··· INFORMATION SHOWN ···

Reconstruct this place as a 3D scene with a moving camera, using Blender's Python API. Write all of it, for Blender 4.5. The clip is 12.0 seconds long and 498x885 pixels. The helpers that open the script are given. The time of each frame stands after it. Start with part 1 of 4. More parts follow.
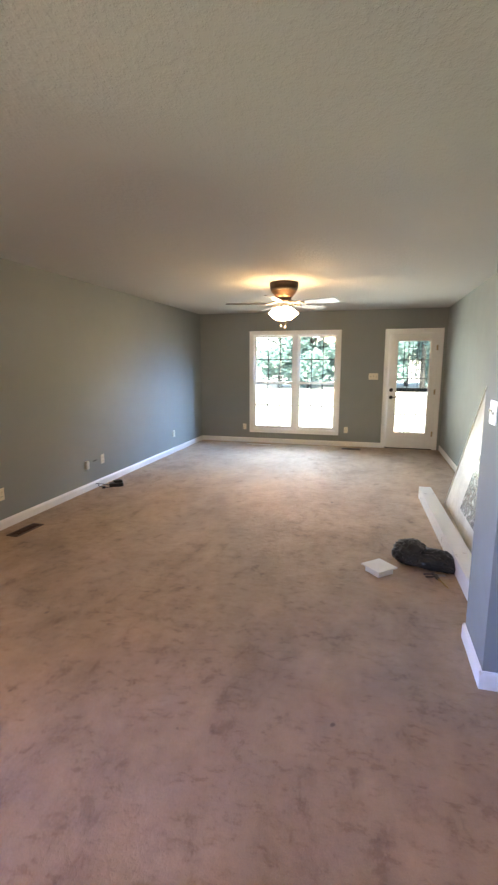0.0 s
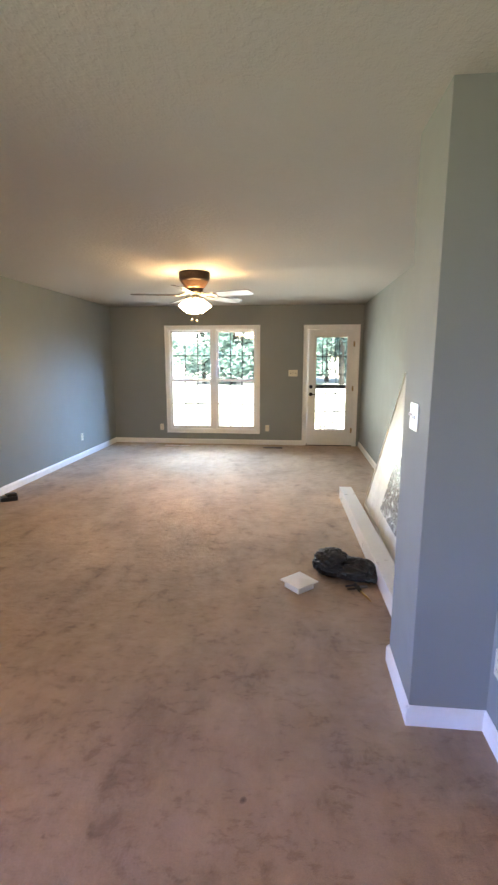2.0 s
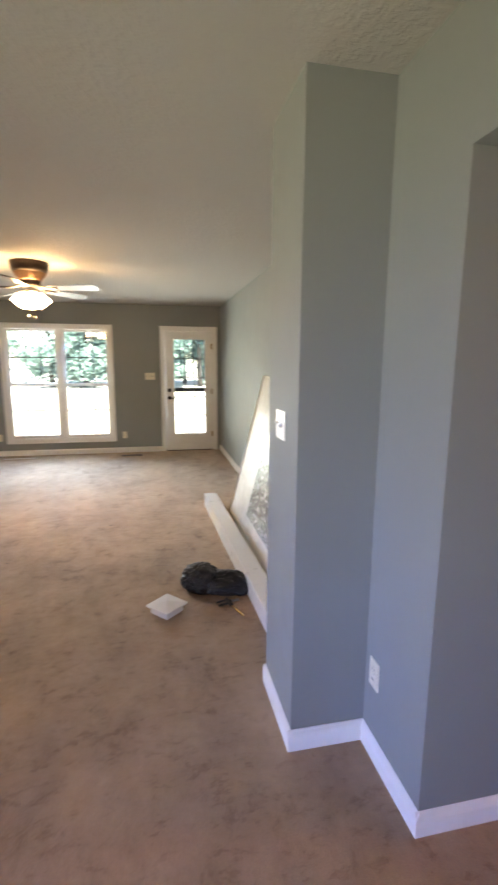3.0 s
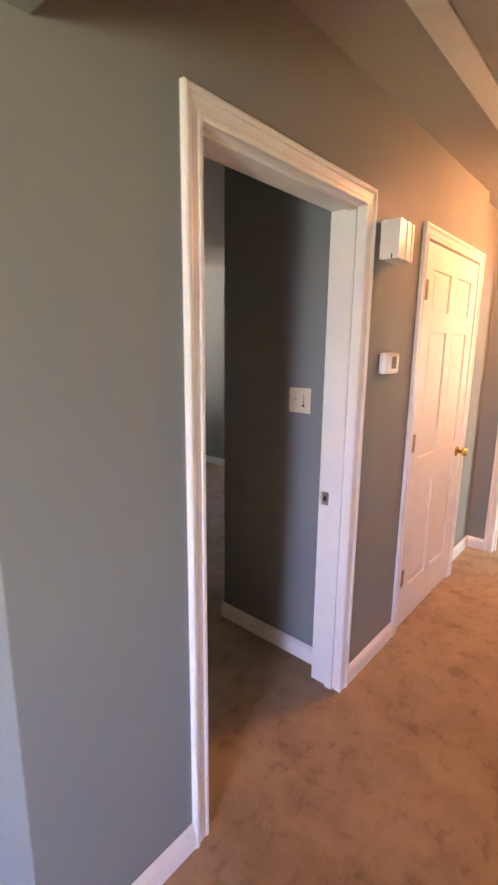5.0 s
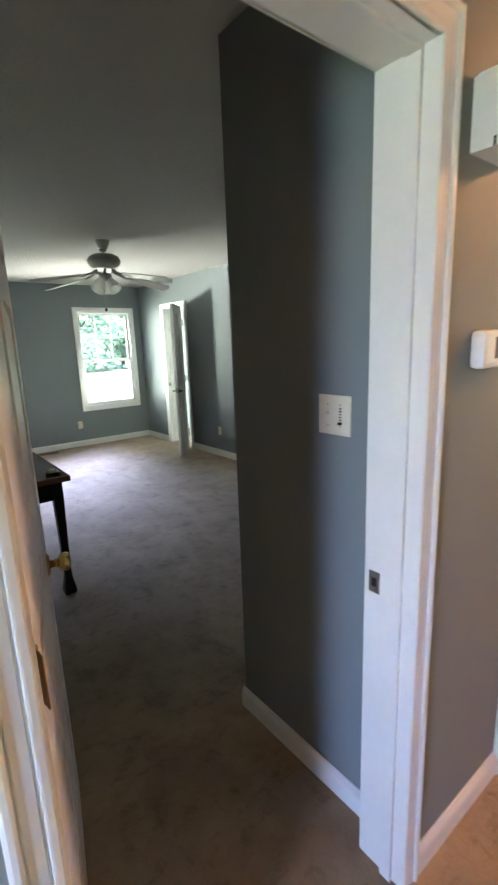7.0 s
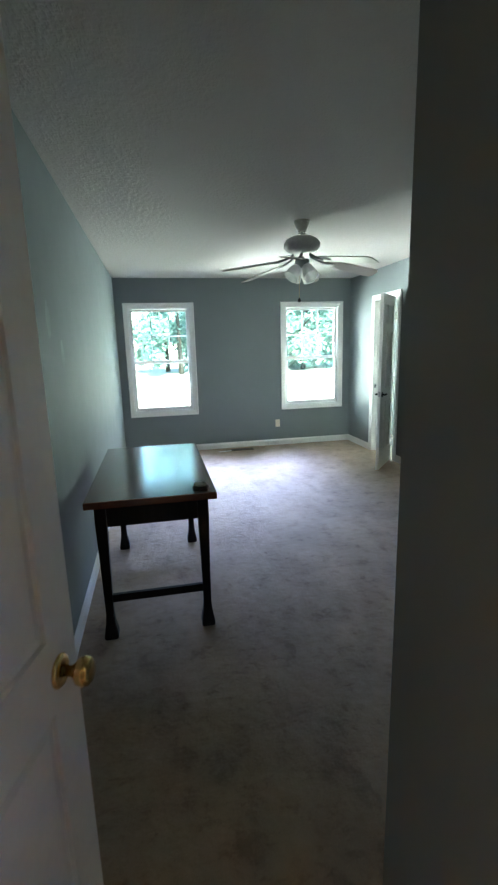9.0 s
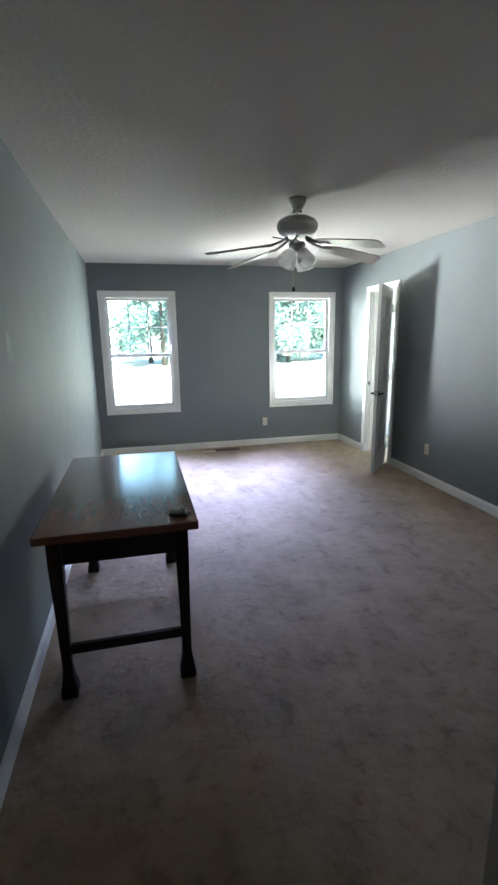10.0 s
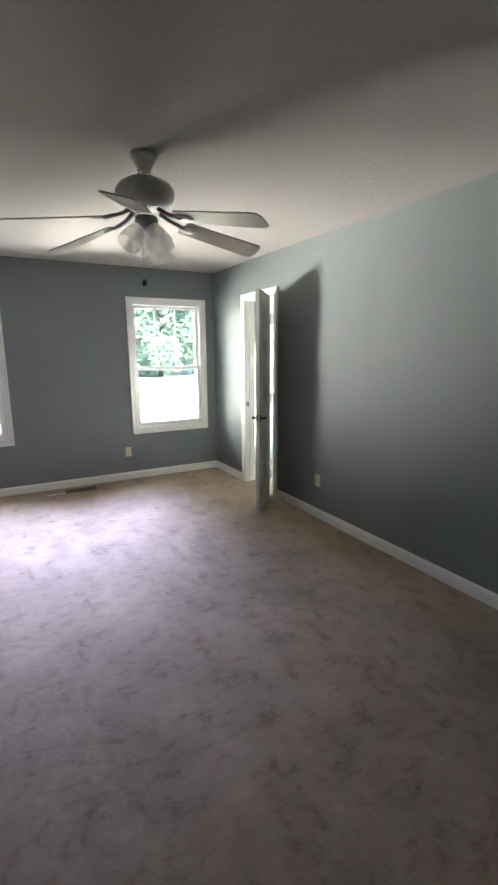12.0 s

···

## [DIRECTION]
Output the lines above in full and exactly as given, omitting any pictures.

## [THE REPLY]
Reconstruct this place as a 3D scene with a moving camera, using Blender's Python API. Write all of it, for Blender 4.5. The clip is 12.0 seconds long and 498x885 pixels. The helpers that open the script are given. The time of each frame stands after it. Start with part 1 of 4. More parts follow.
0.0 s
2.0 s
3.0 s
5.0 s
7.0 s
9.0 s
10.0 s
12.0 s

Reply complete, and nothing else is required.